大都市圏で他の私鉄と並行して走っている路線を中心に、特に割引いて競争力を付けているわけです。
ところが稼ぎ頭の大都市圏の収益で地方交通線(ローカル線)の赤字を埋めているのが現状なので、今回の大幅な減益を目の当たりにした会社のお偉いさん方は、都市部の混雑時間帯の運賃を上げなければ地方交通線の維持どころか会社の経営自体が危うくなると考えたわけですね。
私は私鉄で勤務していたわけですが、車掌や運転士そして助役をしていた者から見た感想では
「仕方がないのかな・・・」
が本音です。
朝の通勤通学で鉄道を利用する人の大半は定期券だと思われます。
ご存じのように定期券は割引率が高いわけですが、通勤通学の時間帯って会社側から見ると費用が相当かさんでいるんですよね。
割引率が高い方々が多く利用しているのにその時間帯の運転のために車両を増備したり、人件費をかけているわけですから。
日中は車両の多くは車庫で休んでいる状態ですし、働いている人間も少ないです。
私自身も働きながら漠然と
「費用が多くかかるラッシュ時間帯なのに割引かれている定期券で多くの方が乗車し、閑散時はラッシュより費用が少なくて済むのに乗車する大半の人は割引のない普通の切符で乗車する矛盾」
ってことを、乗務しながら思ったりしました。
乗客の側からすれば、ラッシュの時間帯なんてギュウギュウ詰めでめちゃくちゃサービスが悪いのだから、料金が安くて当然だろうと言われそうですが。

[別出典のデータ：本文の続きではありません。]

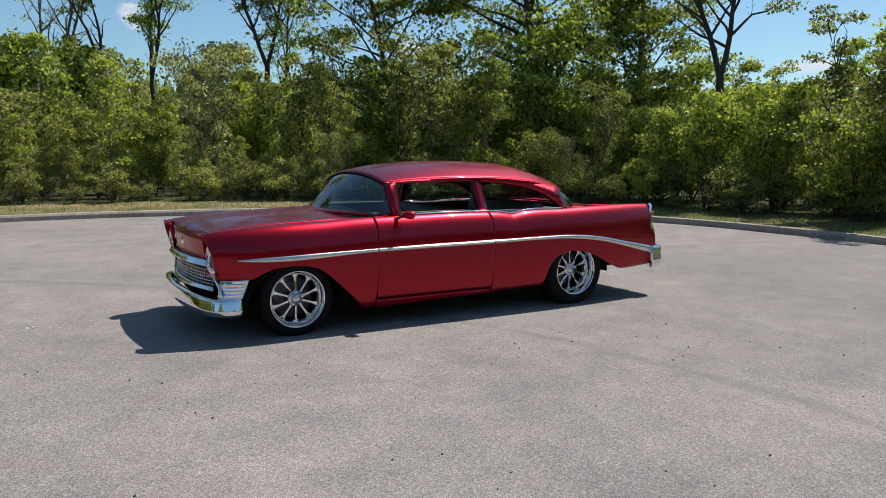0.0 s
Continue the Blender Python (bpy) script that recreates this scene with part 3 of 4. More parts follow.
def build_shrubs():
    kinds = [
        plant("shrub", 31, 7000, 0.112, 0.25, LEAF_BRIGHT, BARK, "bushy green shrub in thicket along verge", "shrub", tall=4.1, trunk_r=0.045, crown_from=0.05, spread=1.35, limbs=34, leaders=4, fork=0.06, twigs=7, elev=(20, 75), wander=0.28),
        plant("shrub", 32, 6800, 0.108, 0.25, LEAF_OLIVE, BARK_PALE, "olive green shrub in thicket along verge", "shrub", tall=4.5, trunk_r=0.045, crown_from=0.05, spread=1.3, limbs=34, leaders=3, fork=0.07, twigs=7, elev=(20, 75), wander=0.28),
        plant("shrub", 33, 6600, 0.118, 0.27, LEAF_OAK, BARK, "dark leafy shrub in thicket along verge", "shrub", tall=3.4, trunk_r=0.045, crown_from=0.04, spread=1.7, limbs=32, leaders=4, fork=0.06, twigs=7, elev=(5, 65), wander=0.28),
        plant("shrub", 34, 5200, 0.10, 0.25, LEAF_PALE, BARK_PALE, "pale greyish shrub with thin twigs", "shrub", tall=4.6, trunk_r=0.045, crown_from=0.08, spread=1.3, limbs=32, leaders=4, fork=0.08, twigs=7, elev=(15, 70), wander=0.28),
        plant("low_shrub", 35, 2600, 0.07, 0.16, LEAF_OLIVE, BARK, "low straggling undergrowth at edge of grass", "shrub", tall=0.95, trunk_r=0.012, crown_from=0.04, spread=1.35, limbs=26, leaders=5, fork=0.08, twigs=4, elev=(-5, 60), wander=0.5, bare=0.3),
        plant("sapling", 36, 4000, 0.105, 0.22, LEAF_BRIGHT, BARK_PALE, "thin young sapling with pale stem among shrubs", "tree", tall=4.8, trunk_r=0.032, crown_from=0.10, spread=1.25, limbs=26, twigs=6, rise=0.16, elev=(20, 60), wander=0.22),
        plant("sapling", 37, 3400, 0.10, 0.22, LEAF_OLIVE, BARK, "thin forked sapling with sparse olive leaves", "tree", tall=5.2, trunk_r=0.035, crown_from=0.14, spread=1.2, limbs=24, leaders=2, fork=0.28, twigs=6, rise=0.2, elev=(25, 65), wander=0.24),
    ]
    rng = random.Random(77)
    used = [False] * 7

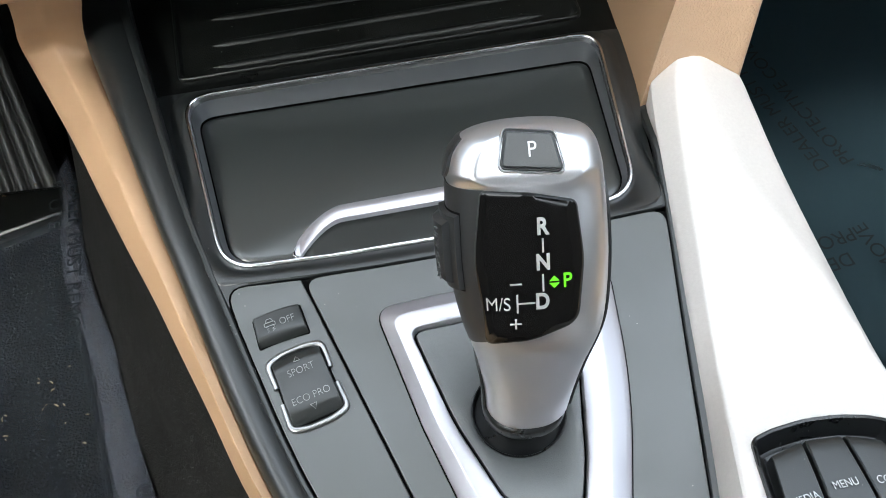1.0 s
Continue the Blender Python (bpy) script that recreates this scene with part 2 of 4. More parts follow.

でもホテルなどでは繁忙期は料金を高くし閑散期は料金を下げています。
そして繁忙期のほうが当然のごとくサービスは悪いのですが仕方がないとあきらめているとい構図。
発想としては同じなんですけどね。
現実に立ち戻って考えてみると、現行の定期券や乗車券の制度では時間帯別運賃は実現できません。
まさか定期券をラッシュにも使えるタイプと閑散時にだけ使えるタイプに分けて発行だなんてねぇ。
発行はできたとしても、駅員や乗務員とのトラブルは必至でしょうし。
「なぜ定期券なのに乗車できないんだ!」
みたいな言いがかりをつけられる駅員の立場にもなってほしいですね。
となれば現実的には定期券・乗車券・回数券という区分をなくしてしまって、Suica・PASMO・ICOCAといった交通系ICカードがないと乗車できない。
または乗車券は残すものの最も高い運賃でだけ発売するとか。
首都高速道路や阪神高速道路で実施している現金で利用する場合は一律料金で、ETC利用の場合は区間ごとの料金みたいになっていくのかもしれないですね。
交通系ICカードならば駅側の機器の設定だけで時間帯別の料金の収受ができると思いますから。
あとは地方交通線という一括りの料金体系になっている部分は、路線ごとの運賃になっていくかもしれないですね。
〇〇線は加算運賃がいくらで××線の加算運賃はいくら・・・みたいなことが現実になっていくのかもしれません。
東武や近鉄のように営業している線路長が長い私鉄は、JRと同じようなジレンマに陥っているのかもしれないですね。
私が勤務していた会社はそれほど線路長は長くないのですが、それでも支線によっては収支が昔から悪いままといったところもありますし、収支に合わせた運賃体系が構築されていく可能性はあるかもしれません。
「JR東日本らが検討する「時間帯別運賃」は国を衰退させる愚策である理由」という記事も読みましたが、国などの関与を強めて・・・って昔の国鉄、いわゆる親方日の丸体質に逆戻りさせるだけじゃないのかなとも思います。
今後10年以内には鉄道は劇的な変化を迎えるのかもしれません。
駅は完全機械化によって無人化、列車も自動運転によって運転士は必要なくなり、たんなる前方監視者が座るだけ。
運賃も交通系ICカードによって自動的に割引や割増しされて収受される。
収益的に厳しい路線の大幅値上げか営業撤退(自治体に任せてしまう?)。
どうなっていくのでしょうね。。。